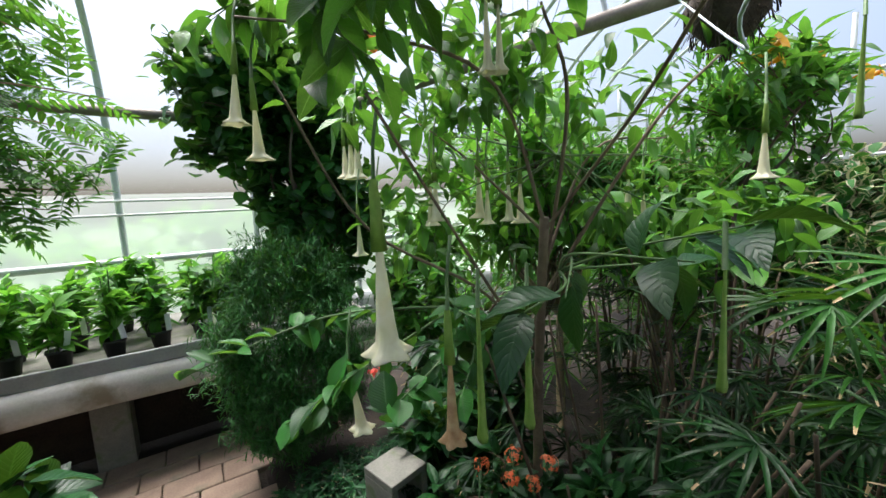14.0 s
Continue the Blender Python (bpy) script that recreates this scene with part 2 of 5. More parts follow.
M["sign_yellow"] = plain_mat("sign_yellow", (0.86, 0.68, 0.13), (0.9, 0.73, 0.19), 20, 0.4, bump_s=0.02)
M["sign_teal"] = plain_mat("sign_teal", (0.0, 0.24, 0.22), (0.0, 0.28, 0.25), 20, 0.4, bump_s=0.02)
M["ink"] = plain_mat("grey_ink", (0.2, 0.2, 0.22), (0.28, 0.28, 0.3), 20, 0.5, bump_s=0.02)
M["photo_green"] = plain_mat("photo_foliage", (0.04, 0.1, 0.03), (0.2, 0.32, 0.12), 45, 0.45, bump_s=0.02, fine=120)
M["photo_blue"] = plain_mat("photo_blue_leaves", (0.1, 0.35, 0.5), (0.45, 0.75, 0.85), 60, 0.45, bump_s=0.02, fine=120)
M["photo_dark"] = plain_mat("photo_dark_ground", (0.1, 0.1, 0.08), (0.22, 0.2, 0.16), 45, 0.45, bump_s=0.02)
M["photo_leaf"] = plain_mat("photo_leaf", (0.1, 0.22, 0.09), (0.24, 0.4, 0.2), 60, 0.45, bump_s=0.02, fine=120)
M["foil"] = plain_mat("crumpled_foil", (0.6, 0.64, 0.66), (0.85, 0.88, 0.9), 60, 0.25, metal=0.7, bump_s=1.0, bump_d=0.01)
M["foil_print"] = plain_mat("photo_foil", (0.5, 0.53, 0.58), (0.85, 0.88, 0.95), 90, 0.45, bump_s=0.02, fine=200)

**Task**
Copy exactly, word for word, the line with "Continue the Blender" through the final line of the listing.

**Answer for this exercise**
Continue the Blender Python (bpy) script that recreates this scene with part 2 of 5. More parts follow.
M["sign_yellow"] = plain_mat("sign_yellow", (0.86, 0.68, 0.13), (0.9, 0.73, 0.19), 20, 0.4, bump_s=0.02)
M["sign_teal"] = plain_mat("sign_teal", (0.0, 0.24, 0.22), (0.0, 0.28, 0.25), 20, 0.4, bump_s=0.02)
M["ink"] = plain_mat("grey_ink", (0.2, 0.2, 0.22), (0.28, 0.28, 0.3), 20, 0.5, bump_s=0.02)
M["photo_green"] = plain_mat("photo_foliage", (0.04, 0.1, 0.03), (0.2, 0.32, 0.12), 45, 0.45, bump_s=0.02, fine=120)
M["photo_blue"] = plain_mat("photo_blue_leaves", (0.1, 0.35, 0.5), (0.45, 0.75, 0.85), 60, 0.45, bump_s=0.02, fine=120)
M["photo_dark"] = plain_mat("photo_dark_ground", (0.1, 0.1, 0.08), (0.22, 0.2, 0.16), 45, 0.45, bump_s=0.02)
M["photo_leaf"] = plain_mat("photo_leaf", (0.1, 0.22, 0.09), (0.24, 0.4, 0.2), 60, 0.45, bump_s=0.02, fine=120)
M["foil"] = plain_mat("crumpled_foil", (0.6, 0.64, 0.66), (0.85, 0.88, 0.9), 60, 0.25, metal=0.7, bump_s=1.0, bump_d=0.01)
M["foil_print"] = plain_mat("photo_foil", (0.5, 0.53, 0.58), (0.85, 0.88, 0.95), 90, 0.45, bump_s=0.02, fine=200)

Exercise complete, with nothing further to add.